細田守版『時をかける少女』における原作との差異
2006年に公開された細田守監督の映画『時をかける少女』は、筒井康隆の同名原作から設定を変えている点が多々ある。
原作の刊行は1967年であり、2006年に現代劇として映画を製作するには設定に変化が加わるのは当然のことでもある。
この記事では、原作との相違点を具体的にあげていくことで、映画化する際にどのような狙いがあったのかを考えたい。
◯未来から来た少年のキャラクター
細田守版『時をかける少女』では主人公の紺野真琴、男友達の間宮千昭、津田功介の3名が主要な登場人物となっている。原作ではそれぞれの名前が芳山和子、深町一夫、浅倉吾朗であった。1983年の大林宣彦監督版『時をかける少女』では原作通りの人名であったが、原作から約40年後という細田守版の時代設定に合わせれば人名を変える方が自然と言える。
原作における深町一夫、細田守版における間宮千昭は、未来から来た少年という設定である。
深町は教育環境の発達した2600年代から自らの実験で開発した薬でタイムリープして来た設定のため、学力は非常に高く静かなキャラクターである。対して千昭は未来に存在するアイテムの力でタイムリープして来た設定で、学力の高さは強調されず、やんちゃなキャラクターとして描かれている。
『時をかける少女』における未来から来た少年のストーリー上の重要な役割は、主人公の少女に恋心を抱かせ、少年が未来に帰ることで少女の心に葛藤を生む点にある。原作では寡黙で知的な少年を、細田守版では活動的でやんちゃな少年を恋愛対象として描いていることから、約40年の間で生まれた「少女の恋愛対象になりやすい少年像」の変化を感じ取れる。
◯タイムリープする回数の多さ
タイトルにもなっている「時をかける」能力を作中ではタイムリープと呼んでいる。
原作ではタイムリープが片手で数えるほどしか行われないが、細田守版では20回以上描かれている。
原作での主人公・和子はタイムリープという特殊な能力を持ってしまった自分を嫌がり、人の生死に関わるような重要な局面で意を決してタイムリープを使用していた。
細田守版の真琴は、タイムリープを自身のちょっとした都合(テストの点数を上げたり、カラオケを何回も楽しむなど)のために乱用する傾向があった。

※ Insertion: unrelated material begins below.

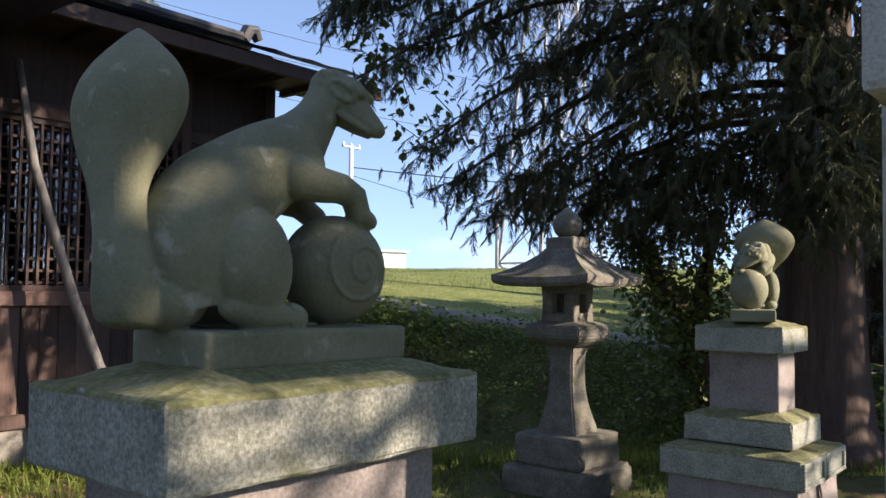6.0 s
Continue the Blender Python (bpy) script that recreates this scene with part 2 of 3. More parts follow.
def joined(name, verts, faces, mat, parent=None, smooth=False):
    me = bpy.data.meshes.new(name)
    me.from_pydata([tuple(v) for v in verts], [], [tuple(f) for f in faces])
    me.materials.append(mat)
    if smooth:
        me.polygons.foreach_set("use_smooth", [True] * len(me.polygons))
    ob = new(name, me)
    ob.parent = parent
    return ob


def scatter(template_v, template_f, places, yaws, pitches, sizes, rolls=None):
    """Copies of a small template, turned and sized, as one set of vertices and faces."""
    tv = np.array(template_v, float)
    n = len(places)
    cy, sy, cp, sp = np.cos(yaws), np.sin(yaws), np.cos(pitches), np.sin(pitches)
    rolls = np.zeros(n) if rolls is None else rolls
    cr, sr = np.cos(rolls), np.sin(rolls)
    out = np.zeros((n, len(tv), 3))
    x, y0, z0 = tv[None, :, 0], tv[None, :, 1], tv[None, :, 2]
    y = y0 * cr[:, None] - z0 * sr[:, None]
    z = y0 * sr[:, None] + z0 * cr[:, None]
    x2 = x * cp[:, None] - z * sp[:, None]
    z2 = x * sp[:, None] + z * cp[:, None]
    out[:, :, 0] = x2 * cy[:, None] - y * sy[:, None]
    out[:, :, 1] = x2 * sy[:, None] + y * cy[:, None]
    out[:, :, 2] = z2
    out = out * np.array(sizes)[:, None, None] + np.array(places)[:, None, :]
    verts = out.reshape(-1, 3)
    faces = []
    m = len(tv)
    for i in range(n):
        faces += [[k + i * m for k in f] for f in template_f]
    return verts, faces


# ---- ground ----


def smooth_step(a, b, v):
    u = np.clip((v - a) / (b - a), 0, 1)
    return u * u * (3 - 2 * u)


def ground_z(x, y):
    """Height of the ground: flat yard, a bank beside the hall, a road on the bank, a hill behind it."""
    s = 0.9 * x + 0.44 * y
    bank = np.clip(0.78 + 0.13 * (y - 3), 0.45, 1.75)
    h = 0.04 + bank * smooth_step(5.9, 8.3, s) + (2.2 - bank) * smooth_step(8.6, 20.5, s) * smooth_step(8.6, 13, s) ** 0.35 - 1.3 * smooth_step(21.5, 25, s)
    w = np.sin(x * 1.7 + np.sin(y * 1.3)) * np.sin(y * 1.9 + 0.6 * x) * 0.02 + np.sin(x * 0.6 + 1) * np.sin(y * 0.5) * 0.03
    return h + w * smooth_step(3.0, 6.0, s) + 0.3 * w


axis_near = np.arange(-14, 32.01, 0.3)
axis_far = np.array([40, 50, 65, 90, 130, 200, 320, 520, 900, 1600.0])
gx = np.concatenate([-axis_far[::-1] + 0, axis_near, axis_far])
gy = np.concatenate([-axis_far[::-1] + 0, axis_near, axis_far])
GX, GY = np.meshgrid(gx, gy, indexing="ij")
GZ = ground_z(GX, GY)
n_y = len(gy)
g_faces = [(i * n_y + j, (i + 1) * n_y + j, (i + 1) * n_y + j + 1, i * n_y + j + 1) for i in range(len(gx) - 1) for j in range(n_y - 1)]
HILL = material("hill_turf", [(0.075, 0.10, 0.032), (0.15, 0.18, 0.06), (0.26, 0.25, 0.115)], 1.4, 0.95, 0.8, 14, grain=0.5, spots=((0.38, 0.30, 0.17), 0.7, 0.62))
HILL.node_tree.nodes["Principled BSDF"].inputs["Specular IOR Level"].default_value = 0.1
ground = joined("ground", np.stack([GX, GY, GZ], -1).reshape(-1, 3), g_faces, SOIL, smooth=True)
ground.data.materials.append(HILL)
ground.data.polygons.foreach_set("material_index", [1 if 0.9 * gx[i] + 0.44 * gy[j] > 8.9 else 0 for i in range(len(gx) - 1) for j in range(n_y - 1)])
tagged(ground, "grassy yard rising into a bank and a hill", "ground", kind="structure")

# road along the top of the bank
rv, rf = [], []
for i, a in enumerate(np.arange(-40, 40.1, 0.5)):
    for j, s in enumerate((8.4, 8.55, 9.1, 9.3)):
        wob = 0.12 * math.sin(a * 1.3 + j)
        x, y = 0.897 * (s + wob) - 0.44 * a, 0.438 * (s + wob) + 0.9 * a
        rv.append((x, y, ground_z(x, y) + (0.03 if j in (1, 2) else -0.02)))
    if i:
        for j in range(3):
            k = 4 * i + j
            rf.append((k - 4, k - 3, k + 1, k))
tagged(joined("road", rv, rf, ROAD, smooth=True), "pale gravel road along the grassy bank", "road", kind="structure")

# ---- torii ----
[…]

細田守版はタイムリープをくり返し描くことで、ささいな行動が運命を変えていく様を観客に明快に伝えていた。
・まとめ
今回取り上げたのは「未来から来た少年のキャラクター」「タイムリープする回数の多さ」の2点であった。
もちろん、それ以外にも原作との差異は多くある。
原作では主人公の和子と未来に帰る深町との恋愛感情が主なテーマとして描かれていた。
細田守版では真琴が未来に帰る千昭と会えなくなることや、タイムリープで運命を都合よく変えられなくなるという事実を受け入れるようになる成長がテーマとして描かれていた。
原作からの差異は、主として真琴の成長を効果的に描くために施されたものと言えるだろう。